Quintessential Fowler – colorful and entertaining.

Although Fowler had said he wasn’t bothered by those who doubted his ability to win, on Sunday, with a chalice secured, he relented.

“There’s definitely some relief,” said Fowler, whose closing 69 featured six birdies and three bogeys. “There were times when I felt like I pushed a little bit, whereas this week I sat back and waited for it. . . . There are a lot of people who said I’d never win so it’s nice to shut them up a little bit.”

No one has ever doubted McIlroy, who despite opening with two bogeys in his first four holes seemed destined for his second Wells Fargo title until a sloppy bogey at the 17th hole.

In his first tournament since the Masters the Ulsterman showed the kind of power and precision that will make him a favorite at this week’s Players Championship, and beyond.

“To come back after three weeks off and get myself in the mix.
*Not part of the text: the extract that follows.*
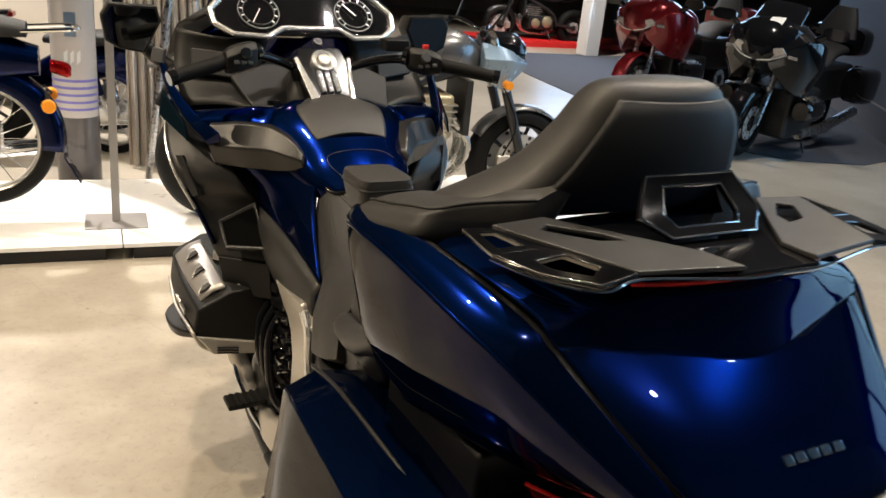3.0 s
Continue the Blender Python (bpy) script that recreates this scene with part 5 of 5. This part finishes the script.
# ---------------------------------------------------------------- other machines in the hall
def spoked_wheel(parent, cy, cz, radius, width, wires=False, rim_mat=DARK_METAL, spokes=5, disc_r=0.0, name="wheel"):
    hubm = part(name, revolve([(-0.06, 0.012), (-0.06, 0.035), (-0.02, 0.045), (0.02, 0.045), (0.06, 0.035), (0.06, 0.012)], 24, "x", (0, cy, cz)), rim_mat, parent)
    half = width / 2
    sec = [(math.sin(a) * half, radius - (1 - math.cos(a)) * width * 0.5) for a in np.linspace(-2.0, 2.0, 17)]
    part("tyre", revolve(sec + [sec[0]], 64, "x", (0, cy, cz)), RUBBER, hubm, "black rubber tyre")
    rr = radius - width * 0.80
    part("rim", revolve([(-half * 0.8, rr), (-half * 0.5, rr - 0.012), (half * 0.5, rr - 0.012), (half * 0.8, rr), (half * 0.5, rr + 0.014), (-half * 0.5, rr + 0.014), (-half * 0.8, rr)], 56, "x", (0, cy, cz)), rim_mat, hubm)
    count = 18 if wires else spokes
    for k in range(count):
        a = 2 * math.pi * k / count
        off = 0.35 * (-1) ** k if wires else 0.12
        p = (0.03 * (-1) ** k if wires else 0, cy + 0.035 * math.cos(a + off), cz + 0.035 * math.sin(a + off))
        q = (0, cy + rr * math.cos(a), cz + rr * math.sin(a))
        part("spoke", tube([p, q], 0.0022 if wires else 0.014, 2, 6 if wires else 8, None if wires else 0.010), CHROME if wires else rim_mat, hubm)
    if disc_r:
        for s in (-1, 1):
            prof = [(s * 0.062 - 0.002, disc_r * 0.62), (s * 0.062 - 0.002, disc_r), (s * 0.062 + 0.002, disc_r), (s * 0.062 + 0.002, disc_r * 0.62)]
            part("brake_disc", revolve(prof + [prof[0]], 48, "x", (0, cy, cz)), DISC_STEEL, hubm, "steel brake disc")
            part("disc_ring", revolve([(s * 0.064 - 0.003, disc_r * 0.50), (s * 0.064 - 0.003, disc_r * 0.60), (s * 0.064 + 0.003, disc_r * 0.60), (s * 0.064 + 0.003, disc_r * 0.50), (s * 0.064 - 0.003, disc_r * 0.50)], 40, "x", (0, cy, cz)), ALLOY, hubm, "silver disc carrier ring")
            for k in range(10):
                a = 2 * math.pi * k / 10
                part("disc_hole", disc(disc_r * 0.07, 0.010, "x", (s * 0.062, cy + disc_r * 0.90 * math.cos(a), cz + disc_r * 0.90 * math.sin(a)), 10), INK, hubm)
            for k in range(5):
                a = 2 * math.pi * k / 5
                part("disc_carrier", tube([(s * 0.055, cy + 0.03 * math.cos(a), cz + 0.03 * math.sin(a)), (s * 0.061, cy + disc_r * 0.7 * math.cos(a), cz + disc_r * 0.7 * math.sin(a))], 0.009, 2, 6), DARK_METAL, hubm)
    return hubm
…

I gave myself a chance to win, which was nice,” said McIlroy, whose runner-up showing pushed him back atop the world golf ranking. “It gives me a bit of confidence going into next week.”

One player who won’t be overflowing with confidence when he wheels down TPC Sawgrass Lane will be Tiger Woods, who endured just his eighth missed cut as a professional following rounds of 71-73 and is now heading to a golf course that has been anything but friendly confines.
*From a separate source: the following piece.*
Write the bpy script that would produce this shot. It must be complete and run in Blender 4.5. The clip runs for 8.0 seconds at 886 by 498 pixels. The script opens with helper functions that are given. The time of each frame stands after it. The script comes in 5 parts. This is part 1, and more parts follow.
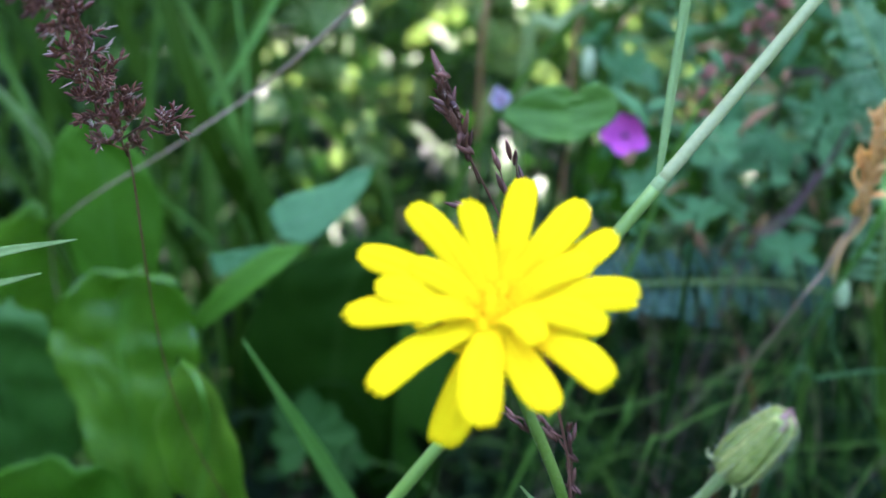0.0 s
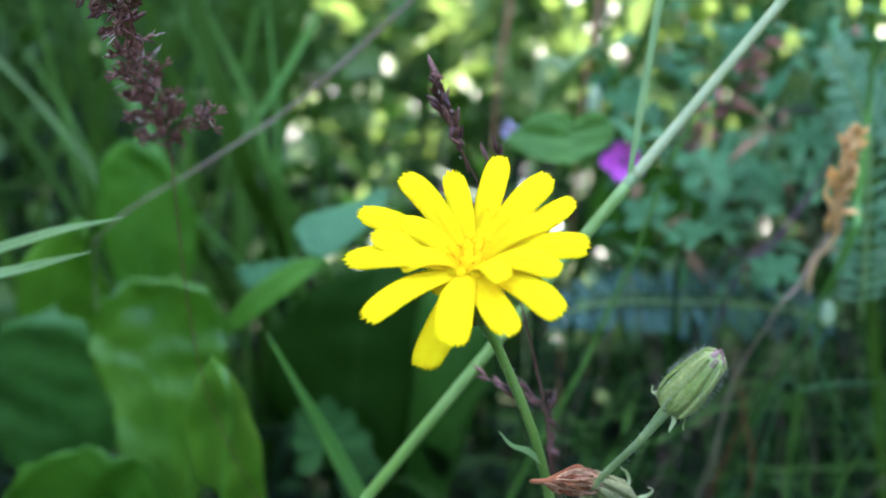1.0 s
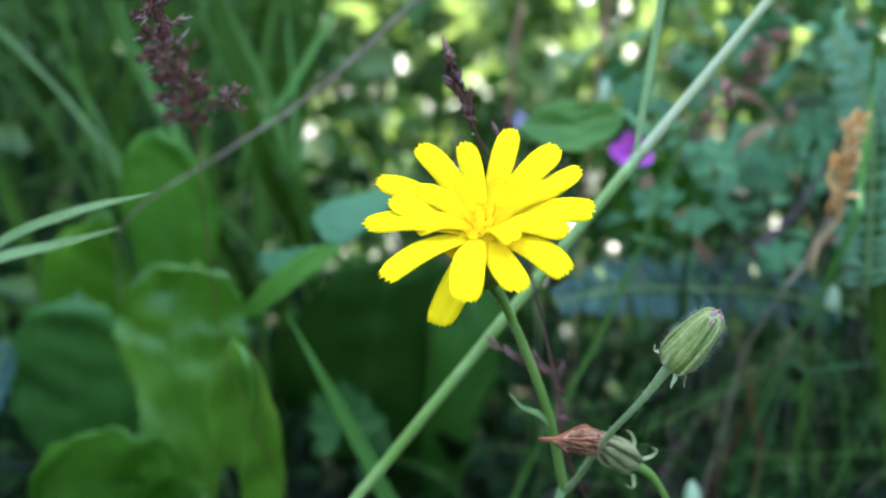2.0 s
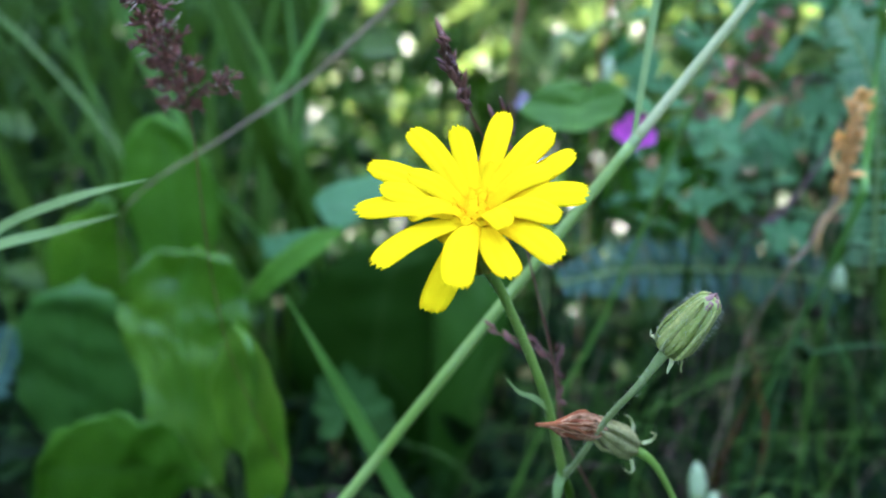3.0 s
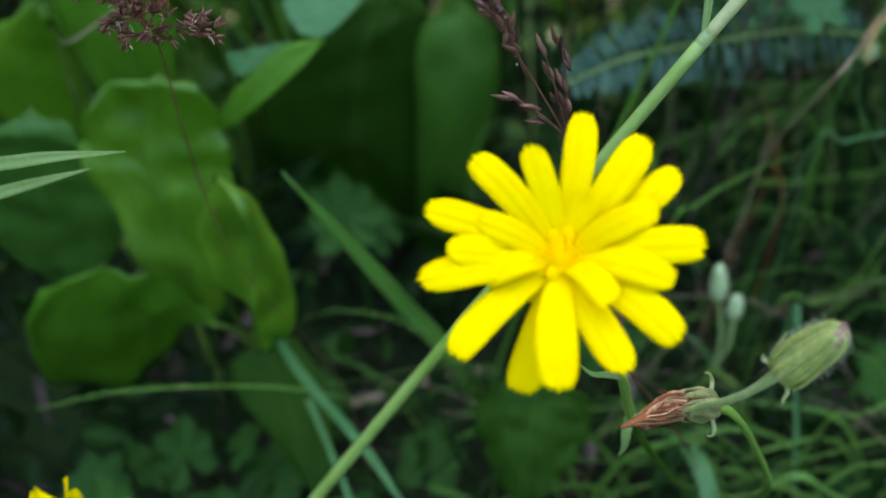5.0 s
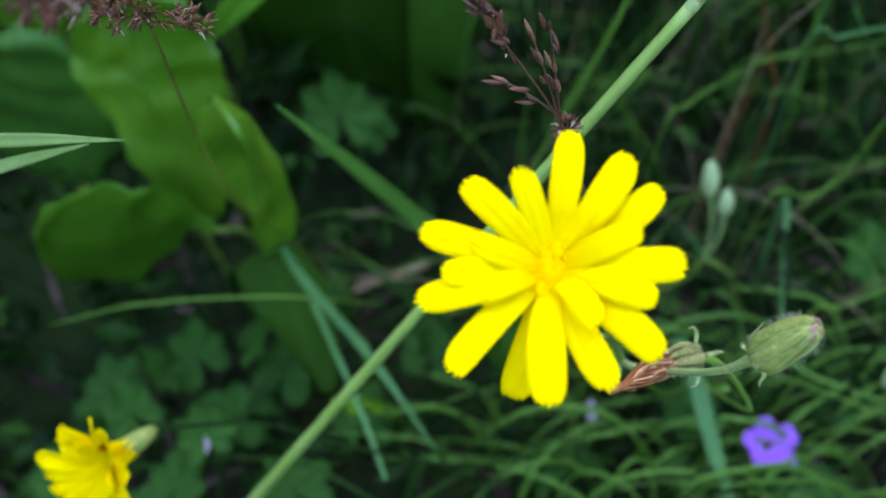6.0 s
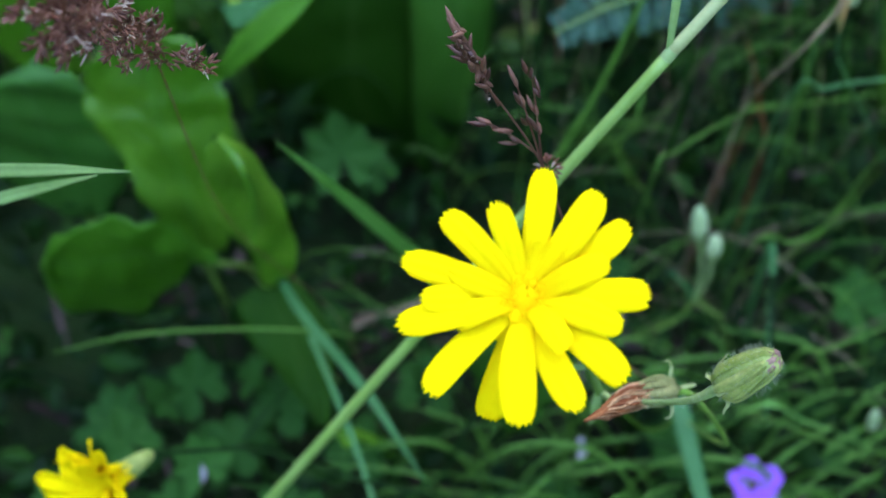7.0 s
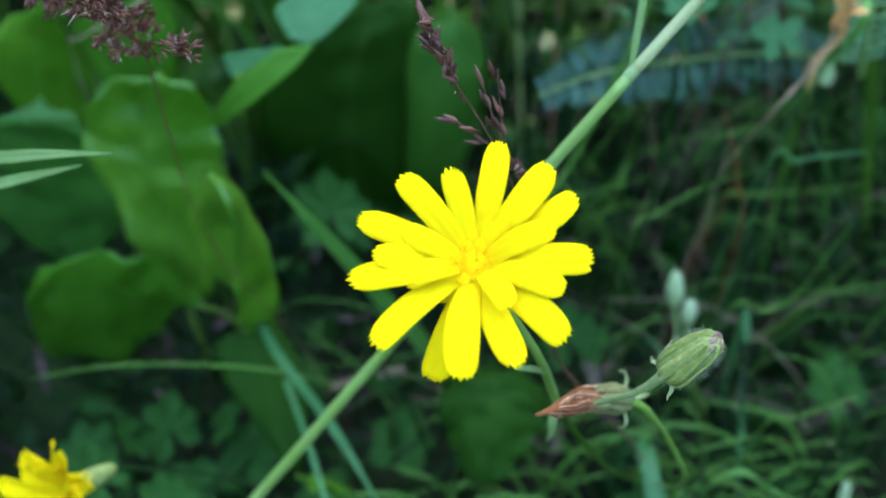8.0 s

Woods hasn’t finished the week the last two years at The Players, withdrawing in 2010 and 2011 with injury, has contended just once on the Stadium Course in the last decade and is searching for his first win there since 2001.

“First wins,” however, are no longer a concern for Fowler, who now has substance to go with all that style.

“It was going to be sooner or later and I’m just glad it was sooner,” said Ben Crane, who joined Fowler on the 18th green for the victory celebration. “I wouldn’t have wanted it to start bothering him.”

Skovron had it right, we just had to trust it.